Point Lookout- Thursday night’s very heavily attended Point Lookout Civic Association (PLCA) meeting, the first public forum since the “not-so-widely-publicized-in-advance” installation of our new local landmark 100 kw wind turbine was put up, looked set to be a must-go event, and it was.
Up to speak was Town of Hempstead Department of Conservation and Waterways Commissioner, Ron Masters.
Mr. Masters addressed local issues of town importance: beach revetments, piping plover status versus dogs on the beach after which, he offered to take any questions. Surprisingly, not a single question or comment was launched against the wind turbine. Here’s what Mr. Masters reported:
The turbine has already produced “( 85,000 Kw) ” hours of electricity in its first 3 months of operation. That’s enough to power 85 homes. That’s also about 40% of its projected annual output, in 25% of the year (even though it’a the windy season, we thought that original figure was low based on our wind resource!)
Another exciting mention: The town is possibly looking to add tidal energy to their mix there.
He did confirm, in response to the board’s direct admonition to please completely and directly let them know if and when the town is planning on doing another one, that the Town itself has no further ambitions or plans to put up another turbine. It would seem the “airing of the grievances” had already happened behind the scenes.
Then, just as he did for me personally (I had never met him before that), Ron Masters invited all residents interested in the project to come down to his office in the town’s West Marina (you know – where the wind turbine is) and let him show you around their energy park. In all fairness, I would recommend calling and making an appointment. If stopping in-keep in mind their small staff is busy doing their daily work, and not just waiting for anyone to walk in and give them a tour.
An attendee asked why alien-looking gas pumps were installed in the East Marina. Mr Masters explained that those are 100% solar powered EV(electric vehicle) charging stations.
Editor’s Note-The “problem” with EV’s (besides costs and travel distances) has been: are we going to have “clean” running transportation vehicles that run on electricity generated from coal and diesel fired power plants? If so, we’re just shifting the pollution, not really eliminating it, to where power is generated. This would not create the lower pollution people are looking for what would drive them to another form of vehicle. It’s also part of the cynicism behind the general public’s not switching to a hybrid or seriously considering an EV.
“So what’s that going to cost?” asked someone.
“It’s free for residents” Mr. Masters replied, “at least for the initial [time being]”
Other noteworthy commentary: a former PLCA president took a moment and publicly congratulated Mr.

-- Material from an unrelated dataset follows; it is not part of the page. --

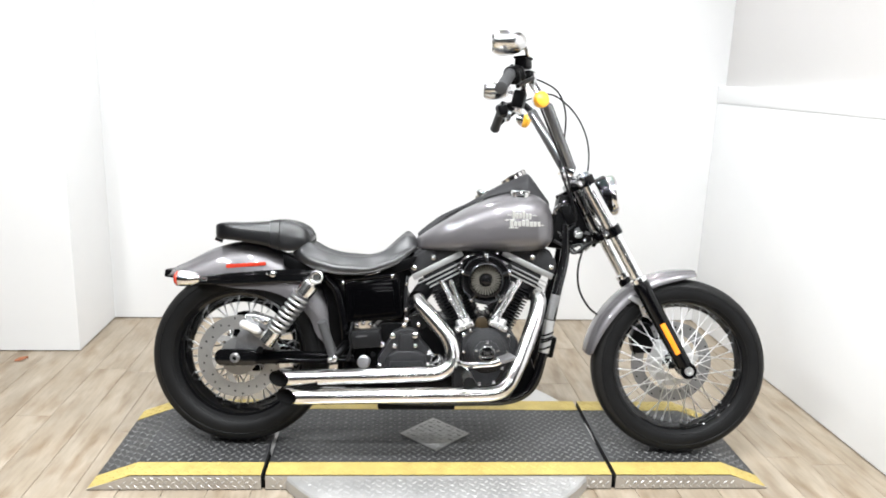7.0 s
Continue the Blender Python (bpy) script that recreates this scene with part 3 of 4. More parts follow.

Masters on the achievement of the turbine.
This solicited not just one, but several other people’s shout outs:
“We should put those up all around here”
“We could run Point Lookout completely ‘off the grid’ ”
To the mild amusement of the crowd, Mr Masters said “I’m not the one proposing that!” in reference to the flack he must’ve taken over this already.
I did note however, he did not say he was against it!
When it seemed there were no further questions, it was my turn to ask:
“I understand that with the turbine we have from Northern Power Systems, other municipalities have received an online site that can show residents real-time tracking of the turbine’s power generated, pollution not created etc. , is this something the town is planning to do with our turbine?” You can see numerous examples of this here at :
Northern Power Systems Public View
Mr Masters said “Sure”… They would look into doing it.
Since this is supposed to be a demonstration project, what a great way to give the public info they can see for themselves, at any time, without taking up the Town’s time.
Among other speakers of local interest, Nassau County Legislator Denise Ford was there to speak and touched on the following related subjects of interest for All Our Energy.
The main thrust of her, and quite a large segment of the attendees’ interest, was the county administration’s almost fatal blunder of trying to privatize the county’s three sewage treatment plants without fully considering public welfare first. Read the story here
Radioactive Long Island
Politics aside, if it were not for the public’s current awareness of fracking, this proposal may have gone through. That, before anyone could stop a private company from coming in and accepting as a profit source waste “water” from fracking operations going on elsewhere. The poorly treated effluent from that would be dumped in the bay. This is something our treatment plants are not ready for. Our surrounding bays are at “imperiled” status already by the poorly treated waste that already is dumped there. Now we would add the industrial chemical-riddled fracking waste water being improperly treated and released into our bays?
Legislator Ford assured the public that “hearings on this privatization are not even going to happen before 2013”.
Direct commentary from an attendee was “If we can’t trust the county to run it properly and we can’t rely on the NY State DEC (Department of Environmental Conservation) to enforce the regulations with the county, how can we trust or even force a private entity.”
PLCA Environmental Committee chairman Gerry Ottavino then reminded everyone that any private entity will likely have a “battery of lawyers to deflect and delay” any issues brought against them; further complicating the process and delaying any action to stop future problems.
All in all, an interesting night for renewable energy and environmental issues.